Lessons from Frankenstein: Bad metaphors make for lousy science

Humans are metaphor machines, constantly seeking to understand one thing in terms of another.

Ever since Dr. Frankenstein gave his monster a brain, science fiction has dealt with how the mind might work in the future. But will mind control and mental telepathy ever become historical fact? In a recent article Clarkesworld Magazine took a largely skeptical view, pointing out that these prominent sci-fi tropes lean on some metaphors that have outlived their usefulness to science.

The brain, for example, is not just a series neuronal connections, or a computer-like structure, but a chemical vat as well. Precisely mapping the hundreds of trillions of synaptic connections in our wetware won't recreate the brain. The would-be Dr. Frankenstein would have to account as well for the emotions produced by those brain states, and that deductive roadblock is a notoriously hard problem known more widely to philosophers of science than to its practitioners.

Similarly, our bodies are not just transportation for our heads, but a crucial environment in which thought and emotion are situated. This embodied thinking has an epistimal corollary: We know more than we can tell. It's a fact that any experienced and skilled craftsperson can confirm.

Our walking-around bodies are doing some of the "computing," and yet few think of the human body in those terms.

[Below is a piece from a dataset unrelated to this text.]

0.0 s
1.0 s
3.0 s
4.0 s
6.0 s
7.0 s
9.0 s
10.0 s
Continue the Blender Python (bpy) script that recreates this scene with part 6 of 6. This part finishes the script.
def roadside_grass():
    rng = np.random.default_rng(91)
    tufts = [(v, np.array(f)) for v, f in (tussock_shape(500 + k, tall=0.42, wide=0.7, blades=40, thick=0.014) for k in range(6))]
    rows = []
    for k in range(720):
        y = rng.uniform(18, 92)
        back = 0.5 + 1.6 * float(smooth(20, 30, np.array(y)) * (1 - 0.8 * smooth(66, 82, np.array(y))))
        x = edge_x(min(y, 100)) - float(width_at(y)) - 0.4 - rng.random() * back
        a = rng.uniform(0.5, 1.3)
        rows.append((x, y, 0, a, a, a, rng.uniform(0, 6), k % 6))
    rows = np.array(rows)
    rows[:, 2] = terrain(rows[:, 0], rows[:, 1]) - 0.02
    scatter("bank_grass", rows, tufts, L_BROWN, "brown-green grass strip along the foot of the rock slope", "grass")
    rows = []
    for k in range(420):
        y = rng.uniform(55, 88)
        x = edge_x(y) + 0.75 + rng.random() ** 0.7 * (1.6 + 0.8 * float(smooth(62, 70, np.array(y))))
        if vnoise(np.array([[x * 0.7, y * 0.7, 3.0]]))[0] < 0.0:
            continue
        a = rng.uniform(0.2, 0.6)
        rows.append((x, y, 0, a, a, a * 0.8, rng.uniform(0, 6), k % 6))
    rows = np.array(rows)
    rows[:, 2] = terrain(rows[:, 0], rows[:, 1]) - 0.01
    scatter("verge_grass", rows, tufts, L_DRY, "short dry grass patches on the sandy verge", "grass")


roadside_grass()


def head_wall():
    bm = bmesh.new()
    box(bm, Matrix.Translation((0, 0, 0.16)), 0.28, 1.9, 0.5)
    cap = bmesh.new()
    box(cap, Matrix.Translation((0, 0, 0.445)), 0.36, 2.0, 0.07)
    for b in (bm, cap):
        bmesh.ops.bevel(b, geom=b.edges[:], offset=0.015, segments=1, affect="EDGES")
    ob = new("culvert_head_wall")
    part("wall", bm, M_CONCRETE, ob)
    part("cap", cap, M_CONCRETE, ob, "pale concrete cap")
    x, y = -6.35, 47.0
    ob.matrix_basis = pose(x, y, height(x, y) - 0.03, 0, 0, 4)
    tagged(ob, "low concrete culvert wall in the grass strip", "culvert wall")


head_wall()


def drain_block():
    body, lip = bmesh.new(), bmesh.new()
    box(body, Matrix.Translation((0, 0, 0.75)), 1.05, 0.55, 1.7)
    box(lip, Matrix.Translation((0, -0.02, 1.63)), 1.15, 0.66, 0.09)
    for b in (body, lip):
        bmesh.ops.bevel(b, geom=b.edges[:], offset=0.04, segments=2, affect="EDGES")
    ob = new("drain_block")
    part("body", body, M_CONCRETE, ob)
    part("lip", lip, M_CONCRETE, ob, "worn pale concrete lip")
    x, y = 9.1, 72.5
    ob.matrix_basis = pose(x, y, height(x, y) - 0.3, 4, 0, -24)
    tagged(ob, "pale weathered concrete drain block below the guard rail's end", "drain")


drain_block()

Or take the idea of memories. They are not "film-like," but something really quite different. Clarkesworld Magazine:

However, as research has revealed in recent years, our memories don't work like video cameras at all. Instead, our brains identify the most novel or important elements of what we perceive and store those elements in locations scattered throughout the brain, while everything else is discarded. Even a momentary image we retain isn't stored as one piece. In his book Brain Rules, developmental molecular biologist John Medina says: 'If you look at a complex picture, for example, your brain immediately extracts the diagonal lines from the vertical lines and stores them in separate areas. Same with color. If the picture is moving, the fact of its motion will be extracted and stored in a place separate than if the picture were static.'

If that's the case, you might well wonder why you can vividly remember every detail of playing Monopoly with your cousin when you were twelve, or a toast at a wedding you went to last week. The answer, disturbingly, is that our brains make up details to complete the picture. Harvard psychology professor Daniel Gilbert puts it this way in his book Stumbling on Happiness : '... information acquired after an event alters memory of the event ... First, the act of remembering involves filling in details that were not actually stored; and second, we generally cannot tell when we are doing this because filling in happens quickly and unconsciously.'

One - ahem - novel solution to this impoverished metaphorical condition might come from artists, who are constantly playing with new metaphors in the search for a descriptive match between churning thought and outcome. When it comes to the human brain, former IdeaFestival presenter Jonah Lehrer's book, "Proust was Neuroscientist," describes the many different ways this restlessness - and often poorly received art - has strongly hinted at discoveries later confirmed by science. Artists often ask better questions.

Better questions will be on tap at the 2010 festival. The lineup of creative people like Jon Landau, who co-produced the Oscar winning film, "Avatar," or Sapphire, who wrote the book "Push" - on which the similarly awarded film "Precious" was based - might just surprise you with their insight into the human condition. Come prepared, in other words, to replace your worn out metaphors. Insight may follow.